• [WRITTEN INSTRUCTION] Only one portion of the data is to be written out: from the line bearing "Continue the Blender" through the line bearing "wooded hill on". Write it exactly as it appears.

• [PROVIDED MATERIAL]
+-------+
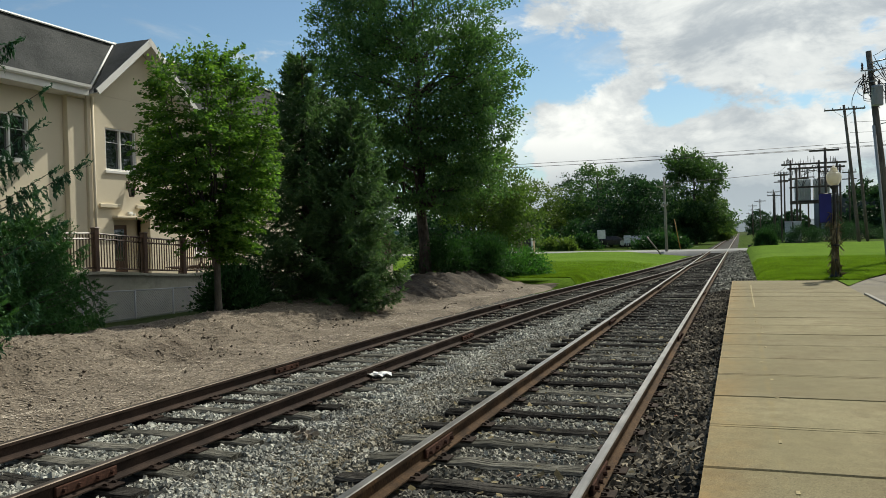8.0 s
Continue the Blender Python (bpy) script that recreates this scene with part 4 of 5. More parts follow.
for x, y, rx, ry, rz, m, s in ((-5.0, 130.5, 2.6, 2.4, 7.0, M_SHRUB_DARK, 103), (-30, 122, 7, 3, 4.5, M_SHRUB_DARK, 95), (-42, 118, 8, 3, 5, M_SHRUB_DARK, 96), (-20, 126, 6, 3, 4.5, M_SHRUB_DARK, 97), (-8.5, 128, 4, 3, 4.2, M_SHRUB_DARK, 98), (-13, 128, 5, 3, 4, M_SHRUB_DARK, 99), (-56, 112, 8, 3, 5, M_SHRUB_DARK, 100), (-5.8, 145, 2.5, 6, 4, M_SHRUB_DARK, 101), (-15.9, 100, 2.1, 1.3, 1.5, M_SHRUB_DARK, 91), (-19.0, 97, 1.5, 1.2, 1.0, M_FAR_LIGHT, 92), (-17.0, 95.5, 0.9, 0.9, 0.85, M_FAR_LIGHT, 102), (-6.5, 95, 3.5, 1.5, 1.4, M_SHRUB_DARK, 93), (-9, 112, 4, 2, 2.2, M_SHRUB_DARK, 94)):
    shrub("clipped_hedge", "clipped hedge beyond the road", x, y, 0.05, rx, ry, rz, m, s, 4200, 0.4, 110, 0.34)
for x, y, hgt, r, s in ((43.5, 136, 14.0, 4.2, 181), (33.5, 134, 12.0, 3.6, 182), (55, 134, 13.5, 4.2, 183), (62, 137, 12.5, 4.0, 184)):
    conifer("far_pine", "dark pine with layered branches beyond the road", x, y, 0.3, hgt, r, 46, M_FAR, s, droop=0.0, lift=0.12, hang=-0.1, twigs=34, sprays=9, spray=(0.55, 0.2), low=0.35, shape=0.45, trunk_r=0.2)
# The hill's blue-grey is painted haze, not the colour of its woods.
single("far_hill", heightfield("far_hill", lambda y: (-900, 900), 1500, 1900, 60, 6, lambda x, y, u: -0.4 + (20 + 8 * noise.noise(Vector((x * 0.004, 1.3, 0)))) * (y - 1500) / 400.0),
       M_HILL, "low wooded hill on the horizon, haze painted into its colour", "hill", "structure")


# ---- the stucco building ----
def wall_x(x0, x1, y0, y1, z0, z1, holes):
    """A wall between two x planes with openings (ya, yb, za, zb) that go through it, in one closed mesh."""
    yc = sorted({y0, y1, *[v for q in holes for v in q[:2]]})
    zc = sorted({z0, z1, *[v for q in holes for v in q[2:]]})

    def solid(j, k):
        if not (0 <= j < len(yc) - 1 and 0 <= k < len(zc) - 1):
            return False
        y, z = (yc[j] + yc[j + 1]) / 2, (zc[k] + zc[k + 1]) / 2
        return not any(q[0] < y < q[1] and q[2] < z < q[3] for q in holes)

    n = len(zc)
    verts = [(x, y, z) for x in (x0, x1) for y in yc for z in zc]
    at = lambda i, j, k: (i * len(yc) + j) * n + k
    faces = []
    for j in range(len(yc) - 1):
        for k in range(n - 1):
            if solid(j, k):
                faces.append((at(1, j, k), at(1, j + 1, k), at(1, j + 1, k + 1), at(1, j, k + 1)))
                faces.append((at(0, j, k + 1), at(0, j + 1, k + 1), at(0, j + 1, k), at(0, j, k)))
                for dj, dk, e in ((-1, 0, ((j, k), (j, k + 1))), (1, 0, ((j + 1, k + 1), (j + 1, k))), (0, -1, ((j + 1, k), (j, k))), (0, 1, ((j, k + 1), (j + 1, k + 1)))):
                    if not solid(j + dj, k + dk):
                        (ja, ka), (jb, kb) = e
                        faces.append((at(0, ja, ka), at(1, ja, ka), at(1, jb, kb), at(0, jb, kb)))
    return Build().add(verts, faces)


site["plan"] = BANK_PLAN
house = thing("stucco_building", "two-storey cream stucco building with a gabled bay and dark shingle roof", "building")
WIN_A, WIN_G, WIN_G2, WIN_L = (19.72, 21.02, 4.35, 5.66), (23.68, 25.08, 4.25, 5.62), (25.75, 27.15, 4.25, 5.62), (27.9, 29.15, 1.45, 2.74)
WIN_R = (30.6, 31.9, 4.35, 5.66)
DOOR = (24.3, 25.3, 0.6, 2.62)
NICHE = (23.95, 25.65, 0.6, 2.68)
part("wall", wall_x(-17.8, -17.5, 5.0, 22.95, -0.6, 6.75, [WIN_A]), M_STUCCO, house)
part("wall", wall_x(-17.8, -17.5, 27.6, 37.3, -0.6, 6.75, [WIN_L, WIN_R]), M_STUCCO, house)
part("wall", wall_x(-17.6, -17.2, 22.95, 27.6, -0.6, 6.62, [WIN_G, WIN_G2, NICHE]), M_STUCCO, house)
part("gable_wall", Build().add([(-17.2, 22.95, 6.624), (-17.2, 27.6, 6.624), (-17.2, 25.27, 8.55), (-17.6, 22.95, 6.624), (-17.6, 27.6, 6.624), (-17.6, 25.27, 8.55)],
                               [(0, 1, 2), (5, 4, 3), (1, 0, 3, 4), (2, 1, 4, 5), (0, 2, 5, 3)]), M_STUCCO, house)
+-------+
• [SOLUTION BELOW]
Continue the Blender Python (bpy) script that recreates this scene with part 4 of 5. More parts follow.
for x, y, rx, ry, rz, m, s in ((-5.0, 130.5, 2.6, 2.4, 7.0, M_SHRUB_DARK, 103), (-30, 122, 7, 3, 4.5, M_SHRUB_DARK, 95), (-42, 118, 8, 3, 5, M_SHRUB_DARK, 96), (-20, 126, 6, 3, 4.5, M_SHRUB_DARK, 97), (-8.5, 128, 4, 3, 4.2, M_SHRUB_DARK, 98), (-13, 128, 5, 3, 4, M_SHRUB_DARK, 99), (-56, 112, 8, 3, 5, M_SHRUB_DARK, 100), (-5.8, 145, 2.5, 6, 4, M_SHRUB_DARK, 101), (-15.9, 100, 2.1, 1.3, 1.5, M_SHRUB_DARK, 91), (-19.0, 97, 1.5, 1.2, 1.0, M_FAR_LIGHT, 92), (-17.0, 95.5, 0.9, 0.9, 0.85, M_FAR_LIGHT, 102), (-6.5, 95, 3.5, 1.5, 1.4, M_SHRUB_DARK, 93), (-9, 112, 4, 2, 2.2, M_SHRUB_DARK, 94)):
    shrub("clipped_hedge", "clipped hedge beyond the road", x, y, 0.05, rx, ry, rz, m, s, 4200, 0.4, 110, 0.34)
for x, y, hgt, r, s in ((43.5, 136, 14.0, 4.2, 181), (33.5, 134, 12.0, 3.6, 182), (55, 134, 13.5, 4.2, 183), (62, 137, 12.5, 4.0, 184)):
    conifer("far_pine", "dark pine with layered branches beyond the road", x, y, 0.3, hgt, r, 46, M_FAR, s, droop=0.0, lift=0.12, hang=-0.1, twigs=34, sprays=9, spray=(0.55, 0.2), low=0.35, shape=0.45, trunk_r=0.2)
# The hill's blue-grey is painted haze, not the colour of its woods.
single("far_hill", heightfield("far_hill", lambda y: (-900, 900), 1500, 1900, 60, 6, lambda x, y, u: -0.4 + (20 + 8 * noise.noise(Vector((x * 0.004, 1.3, 0)))) * (y - 1500) / 400.0),
       M_HILL, "low wooded hill on the horizon, haze painted into its colour", "hill", "structure")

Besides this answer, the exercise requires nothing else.